■ Exercise instructions: In the listing below, identify each line with the word "script" and return those lines.

■ Given data:
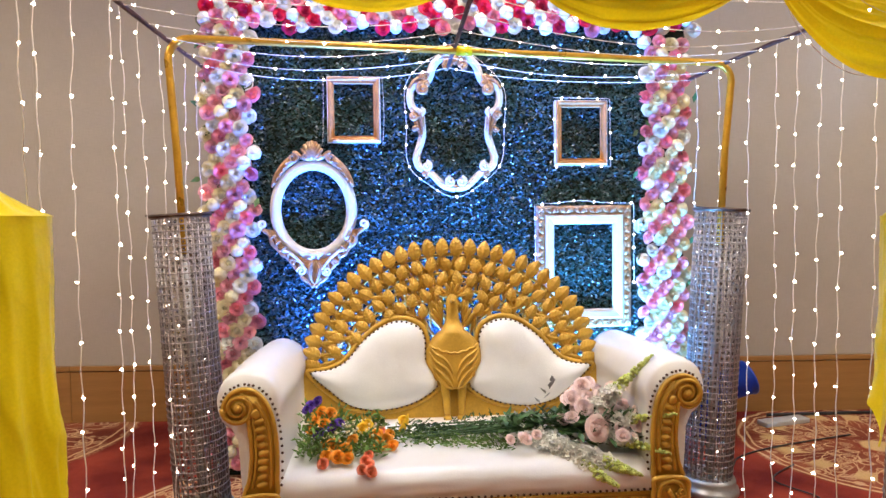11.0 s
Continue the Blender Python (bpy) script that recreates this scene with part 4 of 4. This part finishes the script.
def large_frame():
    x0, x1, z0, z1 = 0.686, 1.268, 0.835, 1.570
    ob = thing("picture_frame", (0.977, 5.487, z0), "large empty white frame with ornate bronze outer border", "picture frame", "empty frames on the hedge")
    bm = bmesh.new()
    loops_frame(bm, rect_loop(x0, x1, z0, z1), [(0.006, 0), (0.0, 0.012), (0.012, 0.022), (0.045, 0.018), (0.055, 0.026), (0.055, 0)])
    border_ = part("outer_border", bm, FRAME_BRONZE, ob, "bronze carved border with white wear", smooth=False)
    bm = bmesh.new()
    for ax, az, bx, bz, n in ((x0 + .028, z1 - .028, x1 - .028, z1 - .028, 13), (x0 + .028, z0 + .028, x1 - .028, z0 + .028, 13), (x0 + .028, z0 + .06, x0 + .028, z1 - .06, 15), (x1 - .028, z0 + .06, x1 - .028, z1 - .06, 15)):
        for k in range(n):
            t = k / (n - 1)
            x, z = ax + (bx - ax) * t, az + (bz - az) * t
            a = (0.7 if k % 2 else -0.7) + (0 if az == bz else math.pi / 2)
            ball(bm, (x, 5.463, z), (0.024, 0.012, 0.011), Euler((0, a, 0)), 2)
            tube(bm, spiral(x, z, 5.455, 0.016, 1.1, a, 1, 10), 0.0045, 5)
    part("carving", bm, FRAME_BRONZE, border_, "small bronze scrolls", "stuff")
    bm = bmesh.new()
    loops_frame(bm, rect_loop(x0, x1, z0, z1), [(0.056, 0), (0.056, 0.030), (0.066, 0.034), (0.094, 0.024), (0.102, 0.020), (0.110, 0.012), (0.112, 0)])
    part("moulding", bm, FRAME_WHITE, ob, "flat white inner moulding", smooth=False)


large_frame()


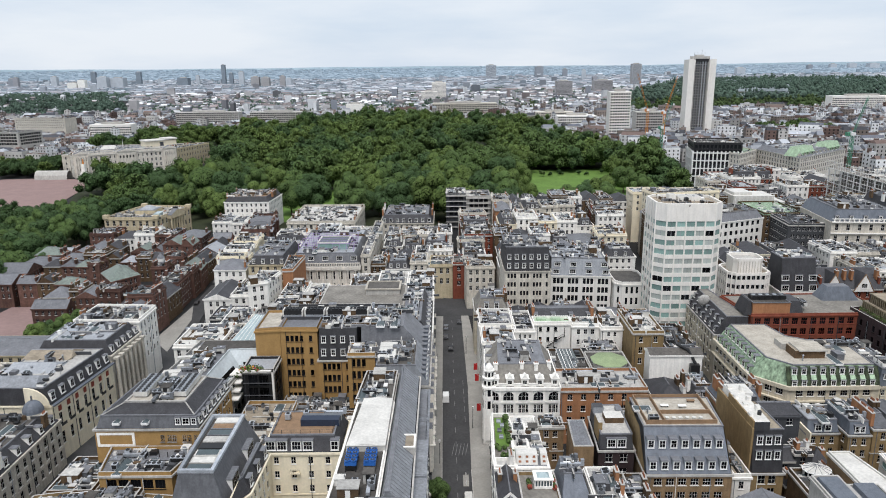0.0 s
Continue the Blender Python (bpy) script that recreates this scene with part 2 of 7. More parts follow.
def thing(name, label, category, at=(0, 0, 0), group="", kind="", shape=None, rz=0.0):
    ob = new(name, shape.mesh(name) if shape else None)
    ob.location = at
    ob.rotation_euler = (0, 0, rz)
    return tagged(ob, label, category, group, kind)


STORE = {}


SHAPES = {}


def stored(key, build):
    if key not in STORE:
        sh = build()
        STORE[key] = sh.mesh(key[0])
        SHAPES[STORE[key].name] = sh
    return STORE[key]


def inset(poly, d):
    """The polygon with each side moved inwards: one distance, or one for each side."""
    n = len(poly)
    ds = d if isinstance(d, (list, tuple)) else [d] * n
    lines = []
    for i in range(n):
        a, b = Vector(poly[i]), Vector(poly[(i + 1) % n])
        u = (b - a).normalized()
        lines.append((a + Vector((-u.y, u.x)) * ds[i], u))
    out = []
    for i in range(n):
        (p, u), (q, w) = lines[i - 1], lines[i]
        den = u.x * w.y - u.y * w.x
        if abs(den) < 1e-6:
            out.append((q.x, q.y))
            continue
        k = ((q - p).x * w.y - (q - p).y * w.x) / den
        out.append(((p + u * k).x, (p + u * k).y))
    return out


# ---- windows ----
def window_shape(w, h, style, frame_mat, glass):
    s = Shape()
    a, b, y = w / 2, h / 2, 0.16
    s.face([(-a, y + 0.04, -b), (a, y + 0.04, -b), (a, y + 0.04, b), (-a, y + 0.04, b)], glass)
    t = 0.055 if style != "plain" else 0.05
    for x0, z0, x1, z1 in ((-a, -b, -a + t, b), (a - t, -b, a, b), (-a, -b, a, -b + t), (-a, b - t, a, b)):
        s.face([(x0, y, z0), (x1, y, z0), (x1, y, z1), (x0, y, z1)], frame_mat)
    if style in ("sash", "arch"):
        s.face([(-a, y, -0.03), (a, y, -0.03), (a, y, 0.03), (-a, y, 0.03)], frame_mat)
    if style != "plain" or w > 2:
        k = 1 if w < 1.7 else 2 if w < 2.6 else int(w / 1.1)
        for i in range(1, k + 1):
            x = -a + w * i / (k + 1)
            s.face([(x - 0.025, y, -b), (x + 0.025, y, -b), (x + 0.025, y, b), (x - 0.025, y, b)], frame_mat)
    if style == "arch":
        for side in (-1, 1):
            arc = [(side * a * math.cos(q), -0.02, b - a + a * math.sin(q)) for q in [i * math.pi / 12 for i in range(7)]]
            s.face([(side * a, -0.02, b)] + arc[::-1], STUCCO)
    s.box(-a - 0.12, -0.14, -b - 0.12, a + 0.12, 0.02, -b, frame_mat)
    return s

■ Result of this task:
Continue the Blender Python (bpy) script that recreates this scene with part 4 of 4. This part finishes the script.
Continue the Blender Python (bpy) script that recreates this scene with part 2 of 7. More parts follow.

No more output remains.